Mon dernier billet

Ronchon

 

Le 10 février 2024.

Ayant récemment présenté à une assemblée d’élèves le conte Hansel et Gretel des frères Grimm et ayant fait le parallèle avec les contes de Perrault ou d’Andersen, je m’installai pour assister à sa mise en musique par la Musique de la Garde municipale et les musiciens du Conservatoire. Emporté, je me laissai aller à rêvasser, passant en revue les différents personnages de contes connus de tous : Cendrillon, le Chat botté, la Petite sirène, Blanche-neige et les sept nains…

Les sept nains ! Parmi eux, un particulièrement avait toujours retenu mon attention : Grincheux. Grincheux toujours acariâtre, bougon, boudeur, grognon, ronchon, mais Grincheux finalement si sensible. Si grincheux parce que si sensible, certainement. J’éprouve une réelle tendresse pour Grincheux : l’on n’est pas grincheux sans motif. Est grincheux l’insatisfait, celui à qui une situation ne convient pas, qui souhaite mieux, pour lui ou pour les autres. Mais nombreux sont les grincheux, aujourd’hui, qui ne vont pas au-delà de leur état et ne passent pas du côté de ceux qui agissent pour tenter de faire mieux.

Une pensée poussant – ou tirant – l’autre, par analogie je pensai à un ami que nous qualifions affectueusement mais régulièrement de ronchon, voire de ronchonchon, ce qui, convenons-en, est bien plus mignon. Encore que le mot ronchon, avec ses deux nasales, soit évocateur, presque musical, « expressif par sa sonorité », dit mon compagnon Le Robert, Dictionnaire historique de la langue française. En le consultant d’un peu plus près, j’apprends que c’est le grec rhunkhos (groin, museau, bec), qui a donné rhonkhos, latinisé en ronchus (croassement, ronflement), dérivé en roncare (ronfler), qui a vraisemblablement engendré notre ronflon niçois ou notre rougne niçoise.

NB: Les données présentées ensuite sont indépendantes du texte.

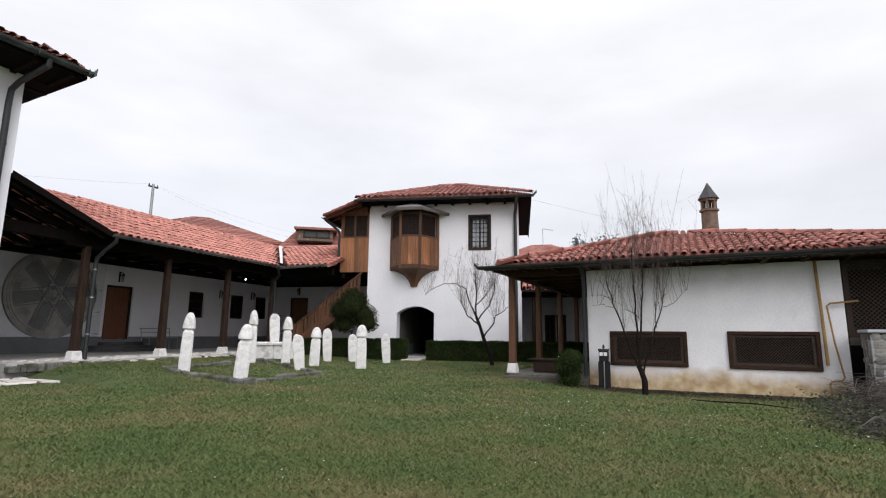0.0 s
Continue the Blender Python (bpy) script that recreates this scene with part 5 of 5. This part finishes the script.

En ce samedi pluvieux, m’autorisant le premier billet d’humeur depuis de longs mois, je vais donc ronchonner/rougner un peu. Non après le destin ou l’écoulement du temps qui a causé la disparition hier d’un homme aux mérites reconnus, mais plutôt après ce que je perçois comme un laisser-aller de notre société, tellement approximative dans l’usage de sa langue. Relisons le discours écrit et prononcé par Robert Badinter le 17 septembre 1981 : quoi que l’on pense du fond, le texte est remarquable de précision. Rares ceux qui, de nos jours, s’expriment aussi clairement et – disons-le - efficacement. Journalistes, politiques, personnes publiques de toutes natures pensent-ils nos concitoyens inaptes à comprendre ? Leur raisonnement est-il le même que celui qui consiste à proposer des émissions télévisées bêtifiantes et racoleuses ?

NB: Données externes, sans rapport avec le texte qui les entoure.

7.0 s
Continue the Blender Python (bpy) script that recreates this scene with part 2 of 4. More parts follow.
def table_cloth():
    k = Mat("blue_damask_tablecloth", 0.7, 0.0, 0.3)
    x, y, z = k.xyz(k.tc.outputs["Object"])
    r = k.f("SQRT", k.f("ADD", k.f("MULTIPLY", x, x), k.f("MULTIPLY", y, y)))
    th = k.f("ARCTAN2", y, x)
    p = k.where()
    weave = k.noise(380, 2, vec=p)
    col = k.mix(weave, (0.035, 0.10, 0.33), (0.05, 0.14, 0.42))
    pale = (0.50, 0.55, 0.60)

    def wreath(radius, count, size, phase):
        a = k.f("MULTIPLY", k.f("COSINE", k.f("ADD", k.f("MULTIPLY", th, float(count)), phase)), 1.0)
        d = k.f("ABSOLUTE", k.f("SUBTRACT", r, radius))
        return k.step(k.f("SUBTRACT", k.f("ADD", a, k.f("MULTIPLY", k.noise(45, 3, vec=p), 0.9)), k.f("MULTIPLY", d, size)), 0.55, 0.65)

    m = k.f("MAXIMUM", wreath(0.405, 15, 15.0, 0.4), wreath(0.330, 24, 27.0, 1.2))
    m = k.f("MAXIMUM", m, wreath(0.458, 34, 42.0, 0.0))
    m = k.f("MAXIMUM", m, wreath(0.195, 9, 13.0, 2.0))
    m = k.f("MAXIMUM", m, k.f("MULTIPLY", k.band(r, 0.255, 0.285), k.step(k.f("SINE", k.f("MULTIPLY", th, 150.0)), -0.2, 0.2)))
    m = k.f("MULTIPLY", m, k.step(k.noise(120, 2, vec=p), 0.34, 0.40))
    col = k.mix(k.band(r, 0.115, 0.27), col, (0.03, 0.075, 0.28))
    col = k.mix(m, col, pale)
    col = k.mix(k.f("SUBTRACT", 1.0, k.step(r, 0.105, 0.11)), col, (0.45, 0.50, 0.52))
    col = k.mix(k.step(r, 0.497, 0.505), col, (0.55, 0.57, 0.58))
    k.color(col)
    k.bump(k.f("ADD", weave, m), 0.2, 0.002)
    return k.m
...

Je faisais part hier à une collègue enseignante de mon plaisir de l’entendre s’adresser à des élèves de cours moyen dans une langue soignée, édulcorée en aucune manière. Ne sous-estimons pas nos enfants. De même, ce n’est pas en méprisant le peuple que l’on s’attirera ses grâces. Ce n’est pas non plus en méprisant l’orthographe et la syntaxe que l’on se rendra plus sympathique. Il ne s’agit pas là d’élitisme, bien au contraire : il s’agit de dignité.

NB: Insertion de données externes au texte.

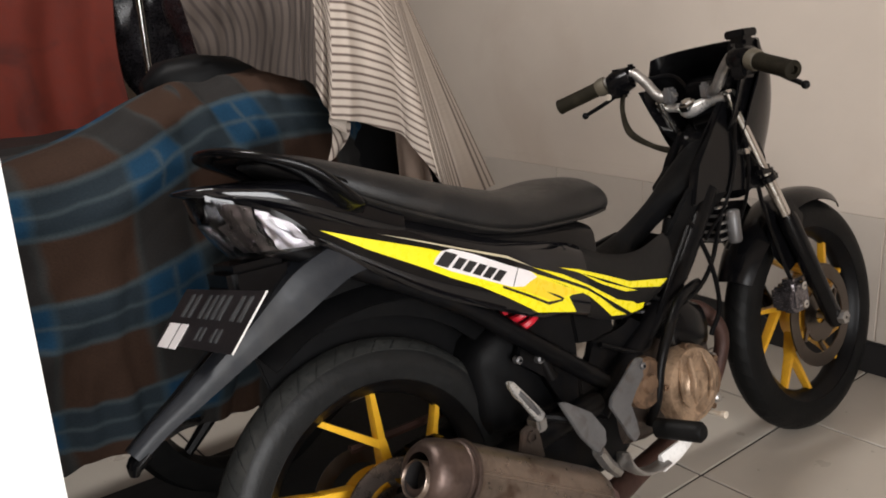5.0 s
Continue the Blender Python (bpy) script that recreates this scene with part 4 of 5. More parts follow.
# cylinder with fins, leaning forward
cyl_d = Vector((0, 0.22, 0.97)).normalized()
bm = bmesh.new()
tube(bm, [Vector((0, 0.66, 0.40)) , Vector((0, 0.66, 0.40)) + cyl_d * 0.14], 0.05, seg=16)
part("cylinder", bm, M_FRAME, engine)
e2 = cyl_d.cross(Vector((1, 0, 0)))
for k in range(6):
    bm = bmesh.new()
    c0 = Vector((0, 0.66, 0.40)) + cyl_d * (0.045 + k * 0.016)
    pts = [c0 + Vector((sx * 0.068, 0, 0)) + e2 * sy * 0.07 + cyl_d * h for h in (0, 0.0045) for sx, sy in ((-1, -1), (1, -1), (1, 1), (-1, 1))]
    vs = [bm.verts.new(p) for p in pts]
    for q in ((3, 2, 1, 0), (4, 5, 6, 7), (0, 1, 5, 4), (1, 2, 6, 5), (2, 3, 7, 6), (3, 0, 4, 7)):
        bm.faces.new([vs[i] for i in q])
    part("cooling_fin", bm, M_ALU if k % 2 else M_DARKALU, engine, smooth=0)
bm = bmesh.new()
h0 = Vector((0, 0.66, 0.40)) + cyl_d * 0.135
tube(bm, [h0, h0 + cyl_d * 0.01, h0 + cyl_d * 0.025], [0.05, 0.052, 0.04], seg=12)
part("cylinder_head", bm, M_DARKALU, engine)
# finned oil cooler with its silver can behind the front wheel
for k in range(5):
    bm = bmesh.new()
    box(bm, (-0.06, 0.865, 0.545 + k * 0.017), (0.075, 0.90, 0.5505 + k * 0.017), 0.0015)
    part("cooler_fin", bm, M_ALU, bike, "silver cooler fin" if not k else "", smooth=0)
bm = bmesh.new()
box(bm, (-0.058, 0.872, 0.54), (0.07, 0.893, 0.625), 0.002)
part("oil_cooler", bm, M_BLACK, bike, "black finned oil cooler")
bm = bmesh.new()
turned(bm, [(0.0, 0.004), (0.0, 0.011), (0.006, 0.015), (0.066, 0.015), (0.070, 0.012), (0.071, 0.003)], (0.082, 0.902, 0.536), axis="Z", seg=18)
part("silver_can", bm, M_DARKALU, bike, "silver canister")
# carburettor, air pipe and wiring behind the spine
bm = bmesh.new()
tube(bm, [(0.02, 0.50, 0.50), (0.03, 0.60, 0.52), (0.02, 0.72, 0.55)], [0.035, 0.03, 0.025], seg=14, n=10)
part("intake", bm, M_BLACK, bike, "black rubber intake")
bm = bmesh.new()
box(bm, (-0.06, 0.40, 0.462), (0.06, 0.50, 0.545), 0.02)
part("air_box", bm, M_BLACK, bike, "black air box")
for pts in ([(0.07, 0.60, 0.50), (0.09, 0.70, 0.46), (0.085, 0.80, 0.50), (0.07, 0.88, 0.60)], [(0.06, 0.78, 0.62), (0.09, 0.80, 0.52), (0.085, 0.82, 0.42), (0.07, 0.80, 0.36)], [(0.09, 0.46, 0.44), (0.1, 0.56, 0.40), (0.09, 0.62, 0.45), (0.08, 0.76, 0.60)]):
    bm = bmesh.new()
    tube(bm, pts, 0.005, seg=7, n=18)
    part("cable", bm, M_FRAME, bike)
bm = bmesh.new()
rings = [oval(y, z, w, h, 3, xc=0.05) for y, z, w, h in ((0.635, 0.415, 0.03, 0.02), (0.65, 0.415, 0.052, 0.05), (0.71, 0.405, 0.058, 0.060), (0.755, 0.395, 0.050, 0.050), (0.78, 0.39, 0.02, 0.015))]
skin(bm, rings)
part("black_cover", bm, M_BLACK, bike, "black plastic cover over the engine", smooth=60)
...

Alors, toi, mon ami ronchon, je partage ton insatisfaction, justifiée souvent, et comprends ton désir de mieux et de meilleur. Et si nous rêvions d’un monde de grincheux constructifs, respectueux de leur prochain, œuvrant au bien commun ? J’en entends déjà, en écrivant cela, d’aucuns grommeler : « Mais pour qui il se prend, celui-là ? » C’est un bon début. L’étape d’après, ce sera : « Je vais lui montrer, moi ! »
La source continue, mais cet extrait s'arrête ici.